* **PROVIDED MATERIAL**:
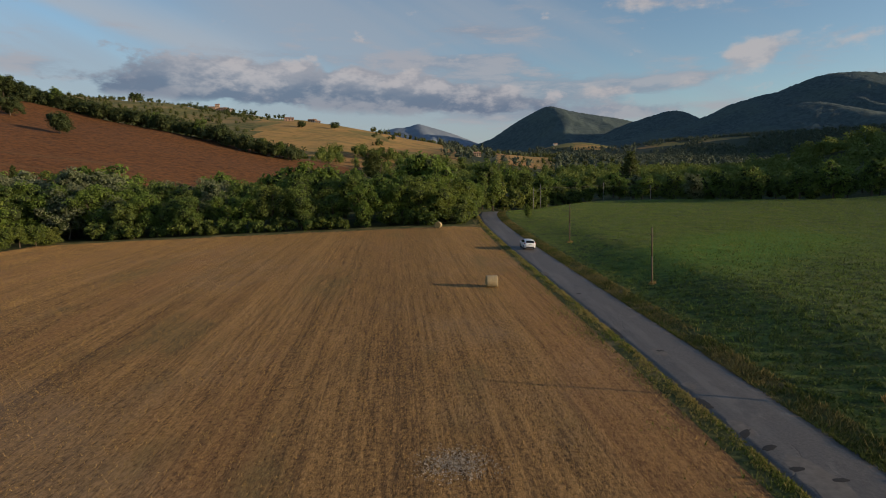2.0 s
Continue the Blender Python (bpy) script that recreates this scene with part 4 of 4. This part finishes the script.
# ---- houses ----
def house(x, y, wide, deep, high, roof_h, turn, wall_mat, label, floors=2, across=3):
    """A farmhouse with a gabled tiled roof, shuttered windows and a chimney."""
    t = thing("house", label, "house", Matrix.Translation((x, y, z_at(x, y) - 0.5)) @ Matrix.Rotation(turn, 4, "Z"), "houses on the hills")
    bm = bmesh.new()
    hw, hd = wide / 2, deep / 2
    low = [bm.verts.new((a * hw, b * hd, 0)) for a, b in ((-1, -1), (1, -1), (1, 1), (-1, 1))]
    top = [bm.verts.new((a * hw, b * hd, high)) for a, b in ((-1, -1), (1, -1), (1, 1), (-1, 1))]
    gl, gr = bm.verts.new((-hw, 0, high + roof_h * 0.95)), bm.verts.new((hw, 0, high + roof_h * 0.95))
    bm.faces.new(low[::-1])
    bm.faces.new((low[0], low[1], top[1], top[0]))
    bm.faces.new((low[2], low[3], top[3], top[2]))
    bm.faces.new((low[1], low[2], top[2], gr, top[1]))
    bm.faces.new((low[3], low[0], top[0], gl, top[3]))
    part("wall", bm_mesh("wall", bm, wall_mat), t)
    bm = bmesh.new()
    e, th = 0.5, 0.25
    prof = [(-hd - e, high - e * roof_h / hd), (0, high + roof_h), (hd + e, high - e * roof_h / hd)]
    ring = [[bm.verts.new((s * (hw + e), py, pz + dz)) for py, pz in prof for dz in (0, th)] for s in (-1, 1)]
    for a, b in ((0, 2), (2, 4)):
        for o in (0, 1):
            bm.faces.new((ring[0][a + o], ring[0][b + o], ring[1][b + o], ring[1][a + o]))
        for r in ring:
            bm.faces.new((r[a], r[b], r[b + 1], r[a + 1]))
    for a in (0, 4):
        bm.faces.new((ring[0][a], ring[0][a + 1], ring[1][a + 1], ring[1][a]))
    roof = part("roof", bm_mesh("roof", bm, ROOF), t, "terracotta tiled gable roof")
    bm = bmesh.new()
    box(bm, hw * 0.4, 0.6, high + roof_h + 0.4, 0.8, 0.8, 1.6)
    box(bm, hw * 0.4, 0.6, high + roof_h + 1.25, 1.0, 1.0, 0.15)
    part("chimney", bm_mesh("chimney", bm, wall_mat), roof)
    for f in range(floors):
        for i in range(across):
            wx_, wz_ = -hw + wide * (i + 0.5) / across, 0.5 + (high - 0.5) * (f + 0.55) / floors
            bm = bmesh.new()
            box(bm, wx_, -hd - 0.01, wz_, 1.0, 0.10, 1.4)
            win = part("window", bm_mesh("window", bm, DARK_PANE), t, "dark window pane")
            for s in (-1, 1):
                bm = bmesh.new()
                box(bm, wx_ + s * 0.78, -hd - 0.05, wz_, 0.5, 0.08, 1.5)
                part("shutter", bm_mesh("shutter", bm, SHUTTER), win, "brown shutter")
    return t


def on_bearing(b, d):
    return (b + 0.0096) * d, d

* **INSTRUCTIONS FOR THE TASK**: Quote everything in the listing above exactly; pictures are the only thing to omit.

* **RESULT OF THE TASK**:
2.0 s
Continue the Blender Python (bpy) script that recreates this scene with part 4 of 4. This part finishes the script.
# ---- houses ----
def house(x, y, wide, deep, high, roof_h, turn, wall_mat, label, floors=2, across=3):
    """A farmhouse with a gabled tiled roof, shuttered windows and a chimney."""
    t = thing("house", label, "house", Matrix.Translation((x, y, z_at(x, y) - 0.5)) @ Matrix.Rotation(turn, 4, "Z"), "houses on the hills")
    bm = bmesh.new()
    hw, hd = wide / 2, deep / 2
    low = [bm.verts.new((a * hw, b * hd, 0)) for a, b in ((-1, -1), (1, -1), (1, 1), (-1, 1))]
    top = [bm.verts.new((a * hw, b * hd, high)) for a, b in ((-1, -1), (1, -1), (1, 1), (-1, 1))]
    gl, gr = bm.verts.new((-hw, 0, high + roof_h * 0.95)), bm.verts.new((hw, 0, high + roof_h * 0.95))
    bm.faces.new(low[::-1])
    bm.faces.new((low[0], low[1], top[1], top[0]))
    bm.faces.new((low[2], low[3], top[3], top[2]))
    bm.faces.new((low[1], low[2], top[2], gr, top[1]))
    bm.faces.new((low[3], low[0], top[0], gl, top[3]))
    part("wall", bm_mesh("wall", bm, wall_mat), t)
    bm = bmesh.new()
    e, th = 0.5, 0.25
    prof = [(-hd - e, high - e * roof_h / hd), (0, high + roof_h), (hd + e, high - e * roof_h / hd)]
    ring = [[bm.verts.new((s * (hw + e), py, pz + dz)) for py, pz in prof for dz in (0, th)] for s in (-1, 1)]
    for a, b in ((0, 2), (2, 4)):
        for o in (0, 1):
            bm.faces.new((ring[0][a + o], ring[0][b + o], ring[1][b + o], ring[1][a + o]))
        for r in ring:
            bm.faces.new((r[a], r[b], r[b + 1], r[a + 1]))
    for a in (0, 4):
        bm.faces.new((ring[0][a], ring[0][a + 1], ring[1][a + 1], ring[1][a]))
    roof = part("roof", bm_mesh("roof", bm, ROOF), t, "terracotta tiled gable roof")
    bm = bmesh.new()
    box(bm, hw * 0.4, 0.6, high + roof_h + 0.4, 0.8, 0.8, 1.6)
    box(bm, hw * 0.4, 0.6, high + roof_h + 1.25, 1.0, 1.0, 0.15)
    part("chimney", bm_mesh("chimney", bm, wall_mat), roof)
    for f in range(floors):
        for i in range(across):
            wx_, wz_ = -hw + wide * (i + 0.5) / across, 0.5 + (high - 0.5) * (f + 0.55) / floors
            bm = bmesh.new()
            box(bm, wx_, -hd - 0.01, wz_, 1.0, 0.10, 1.4)
            win = part("window", bm_mesh("window", bm, DARK_PANE), t, "dark window pane")
            for s in (-1, 1):
                bm = bmesh.new()
                box(bm, wx_ + s * 0.78, -hd - 0.05, wz_, 0.5, 0.08, 1.5)
                part("shutter", bm_mesh("shutter", bm, SHUTTER), win, "brown shutter")
    return t


def on_bearing(b, d):
    return (b + 0.0096) * d, d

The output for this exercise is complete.